### TO DO
Copy the data below exactly, omitting any picture it contains.

─── INFORMATION SUPPLIED ───

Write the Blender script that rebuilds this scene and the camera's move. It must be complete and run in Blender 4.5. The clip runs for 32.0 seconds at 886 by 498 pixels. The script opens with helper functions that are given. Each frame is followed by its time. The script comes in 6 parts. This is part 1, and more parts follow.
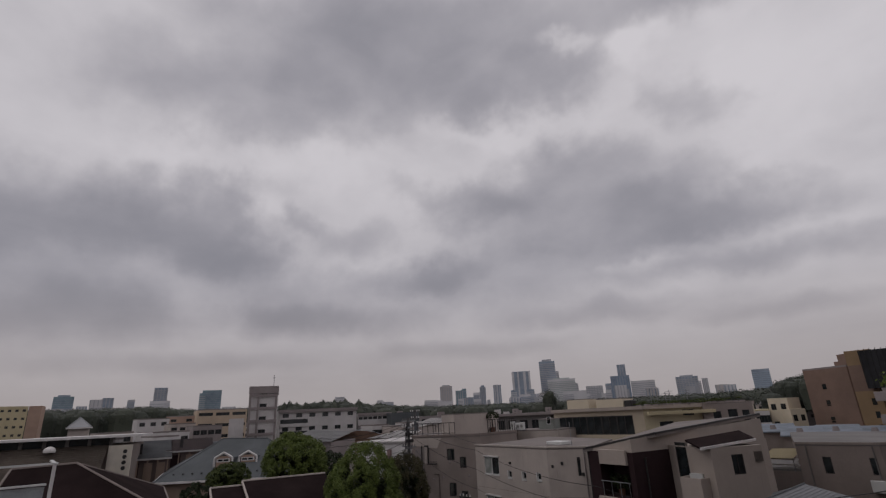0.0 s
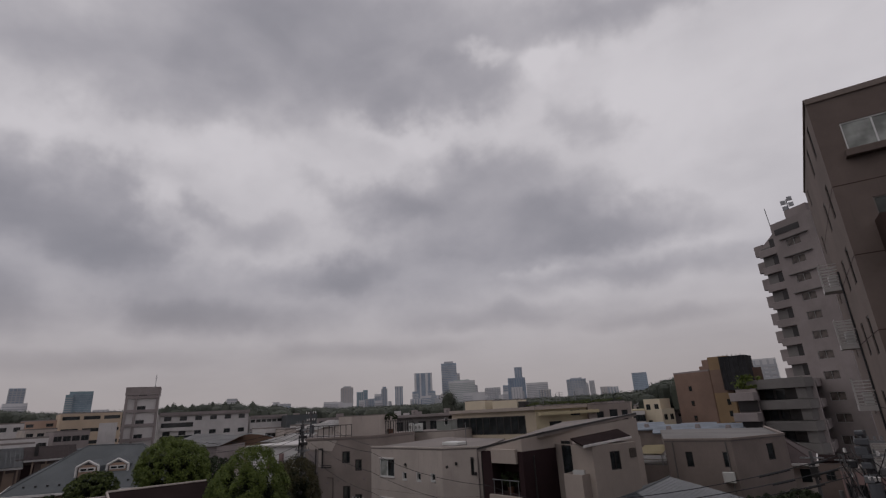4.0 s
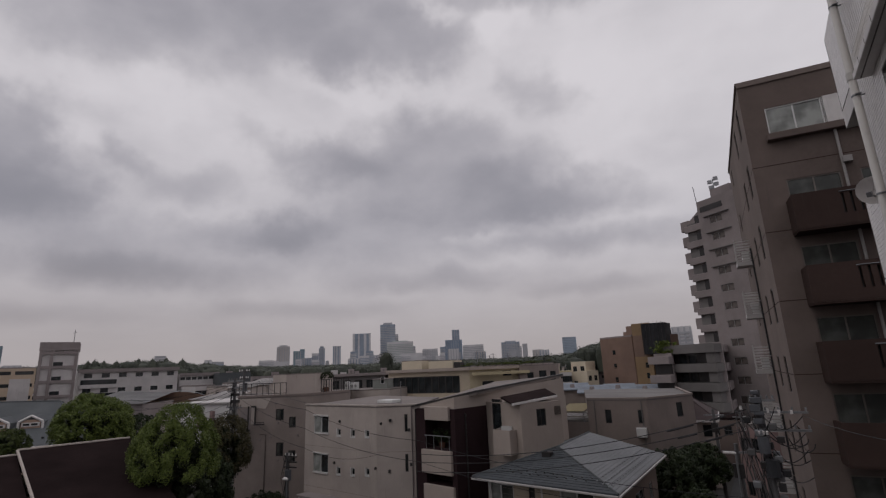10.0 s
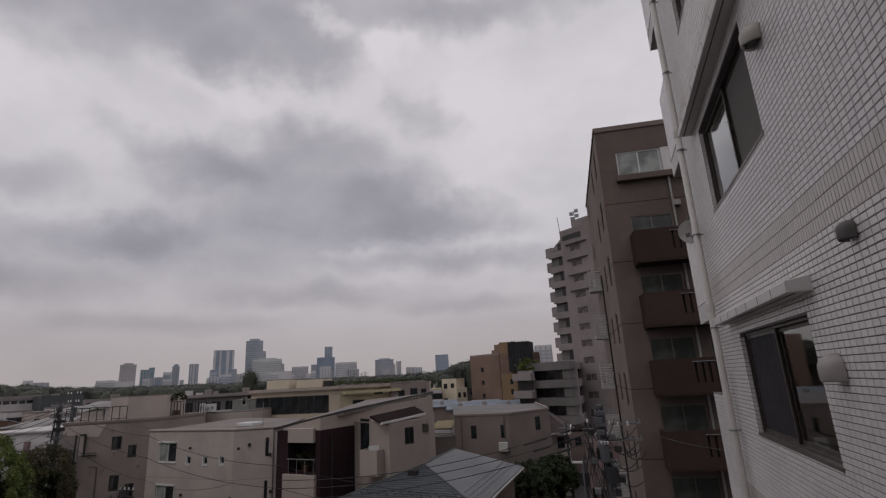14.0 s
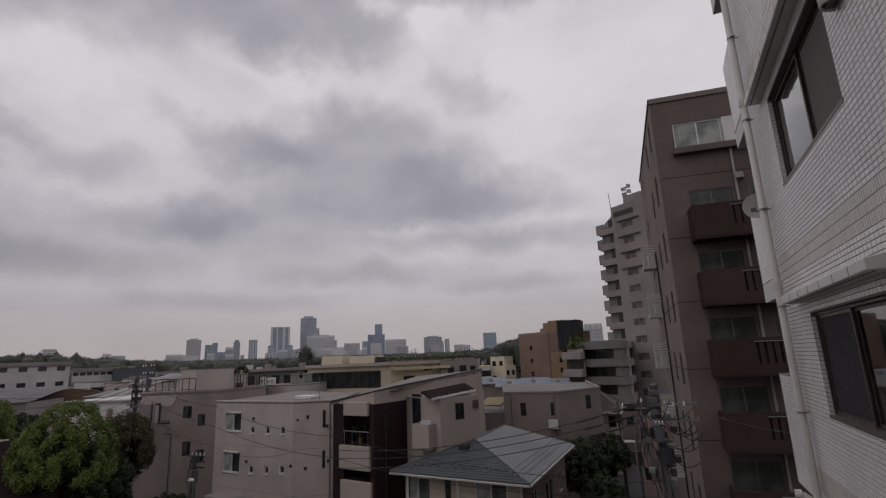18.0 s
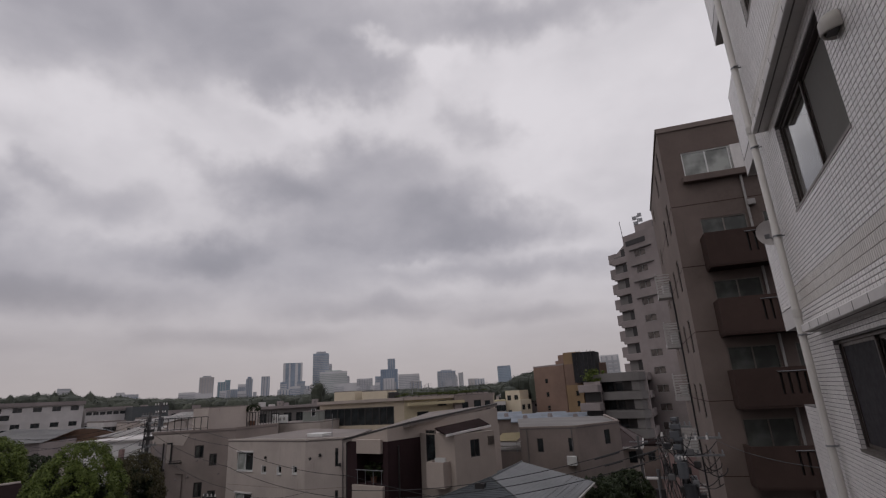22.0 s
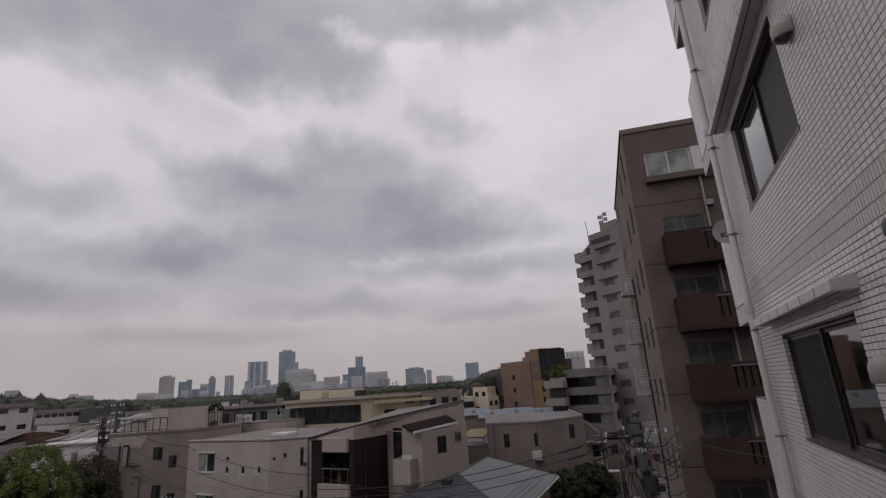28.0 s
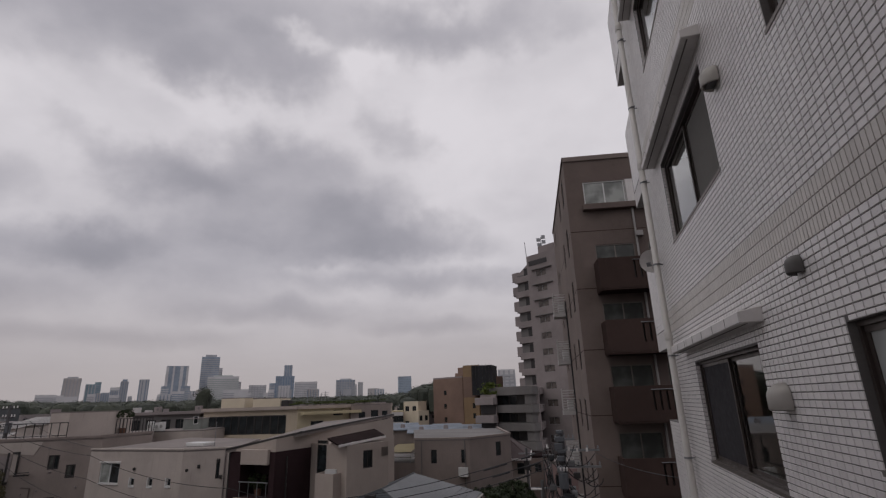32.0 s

───

### COMPLETE OUTPUT
Write the Blender script that rebuilds this scene and the camera's move. It must be complete and run in Blender 4.5. The clip runs for 32.0 seconds at 886 by 498 pixels. The script opens with helper functions that are given. Each frame is followed by its time. The script comes in 6 parts. This is part 1, and more parts follow.
0.0 s
4.0 s
10.0 s
14.0 s
18.0 s
22.0 s
28.0 s
32.0 s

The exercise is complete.